Eppure, se la verità ci sfugge, qualche suo potente raggio traspare anche da questo assurdo. Infatti, pensare di aver potuto fare altrimenti può positivamente significare di essere stati ad un passo dal fare altrimenti. Vuol dire: avere nelle corde del proprio animo la possibilità di fare, in circostanze analoghe, altrimenti. Se allora ineluttabilmente si errò, ora, la nuova consapevolezza, ci permette di fare altrimenti. Ecco che quindi, quel pensiero che ci atterrisce, ci consente, se non ancora di spiccare il volo, almeno di alzarci.
E se ciò non accadesse? Se non ci mobilitassimo per porre rimedio a quanto compiuto, a rifare diversamente quanto fatto? Allora finalmente realizzeremmo che quanto volevamo essere, in realtà non siamo; che riempivamo di rimorsi o di rimpianti una vita che non era la nostra, bensì l’astrazione di un ideale, provenutoci da chissà dove, e perseguito perché mai avevamo pensato sufficientemente a noi stessi – passando da ciò che avremmo potuto fare, a ciò che ora finalmente potremmo fare e che non vogliamo più.

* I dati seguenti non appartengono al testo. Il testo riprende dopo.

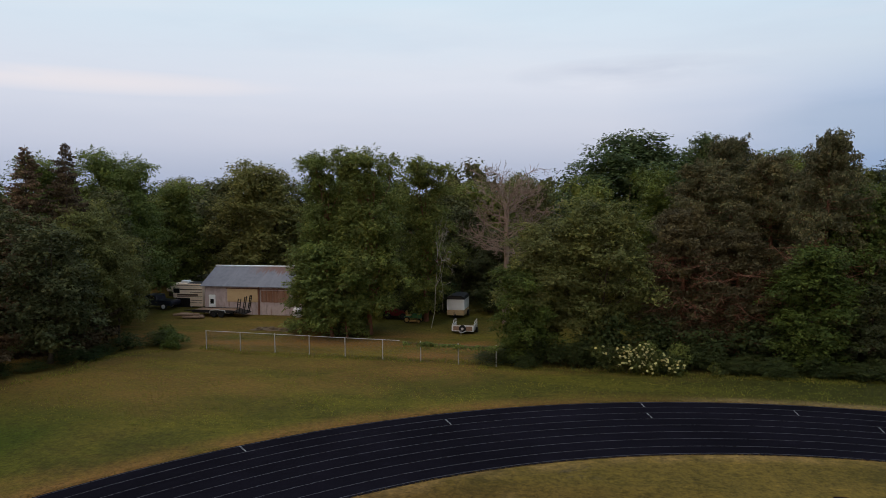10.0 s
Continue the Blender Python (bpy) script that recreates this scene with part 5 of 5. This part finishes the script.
T_ROUND = broadleaf(14, 19, 6.0, 3.0, 30, 38000, 0.29, LEAF_ROUND, BARK, 0.3, "round_crowned_tree", "tall dark green tree with a rounded crown", 1.25, 0.50, 2.6, 0.14, 1, 0.05, close=2.0)
T_TALL = broadleaf(19, 18, 4.9, 1.0, 20, 34000, 0.24, LEAF_GREEN, BARK, 0.3, "tall_leafy_tree", "tall green tree with spreading leafy boughs", 1.25, 0.48, 2.9, 0.34, 3, 0.4)
T_OLIVE = broadleaf(15, 16.5, 6.2, 1.0, 26, 27000, 0.29, LEAF_OLIVE, BARK, 0.26, "broad_tree", "broad olive-green tree in the wood", 1.25, 0.45, 2.7, 0.18, 2, 0.12, close=1.6)
T_MID = broadleaf(16, 15, 4.7, 0.5, 19, 21000, 0.28, LEAF_GREEN, BARK, 0.24, "broadleaf_tree", "leafy green tree in the wood", 1.25, 0.42, 2.5, 0.32, 2, 0.2, close=1.4)
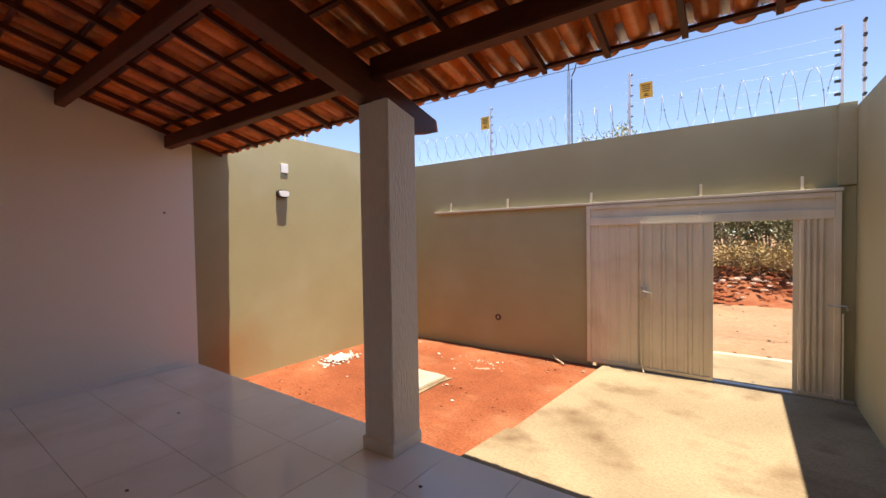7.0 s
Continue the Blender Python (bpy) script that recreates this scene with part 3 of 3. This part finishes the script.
# ---------------------------------------------------------------- fixtures on the walls
tilt_y = Matrix.Rotation(radians(90), 4, "X")
pipe = empty("drain_pipe", "dark pipe end in the olive street wall", "pipe", at=(1.25, Y_G, 0.184))
bm = bmesh.new()
ring = [[bm.verts.new((1.25 + r * math.cos(a), Y_G + d, 0.184 + r * math.sin(a))) for a in (2 * math.pi * k / 24 for k in range(24))] for r, d in ((0.028, 0.001), (0.028, 0.016), (0.046, 0.016), (0.046, 0.001))]
for p, q in zip(ring, ring[1:]):
    for k in range(24):
        bm.faces.new((p[k], p[(k + 1) % 24], q[(k + 1) % 24], q[k]))
part("collar", bm, M_BLACK, pipe, "black plastic collar")
part("plug", turned([(0.027, 0.001), (0.027, 0.006)], (1.25, Y_G, 0.184), Matrix.Rotation(radians(-90), 4, "X")), M_RISER, pipe, "dusty brown plug")
lampw = empty("wall_lamp", "oval bulkhead lamp with dark rim and frosted glass", "lamp", at=(X_D, -3.336, 2.105))
def oval(at_x, depth0, depth1, hy, hz, bm=None):
    ring = [(hy * math.copysign(abs(math.cos(a)) ** 0.7, math.cos(a)), hz * math.copysign(abs(math.sin(a)) ** 0.7, math.sin(a))) for a in (2 * math.pi * k / 24 for k in range(24))]
    return prism([(-3.336 + u, 2.105 + v) for u, v in ring], "x", at_x - depth1, at_x - depth0, bm)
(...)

Non è grottesco tutto ciò? Così spesso ci si affligge insensatamente per quanto abbiamo fatto; non si scorge che quell’afflizione può solo sensatamente significare che si era prossimi a riuscire a compiere le proprie aspettative, ma ciononostante si resta nell’immobilità dell’afflizione. Mentre, se si intraprendesse qualcosa di nuovo, o si otterrebbe quanto era nelle proprie aspettative o si capirebbe che sulle aspettative ci si era sbagliati. Invece questo processo, certamente qui solo abbozzato, rimane ignoto; perché la metafisica che informa il nostro linguaggio ci confina nel perimetro della sua ignoranza. E l’oscurità nella quale quell’ignoranza avvolge è talmente fitta che fa credere non esista nulla oltre quella oscurità.
Invece al di là splendono eterni gli astri che la cultura postmoderna meno che mai riesce a intravedere. La vanità delle “disquisizioni filosofiche” appare tale solo ai principianti dell’esistenza, che inferiscono dall’oscura difficoltà degli inizi l’inopportunità dell’impresa. Il grossolano e funesto errore di chi, abituato all’oscurità, al primo contatto con la luce del sole, creda renda ciechi.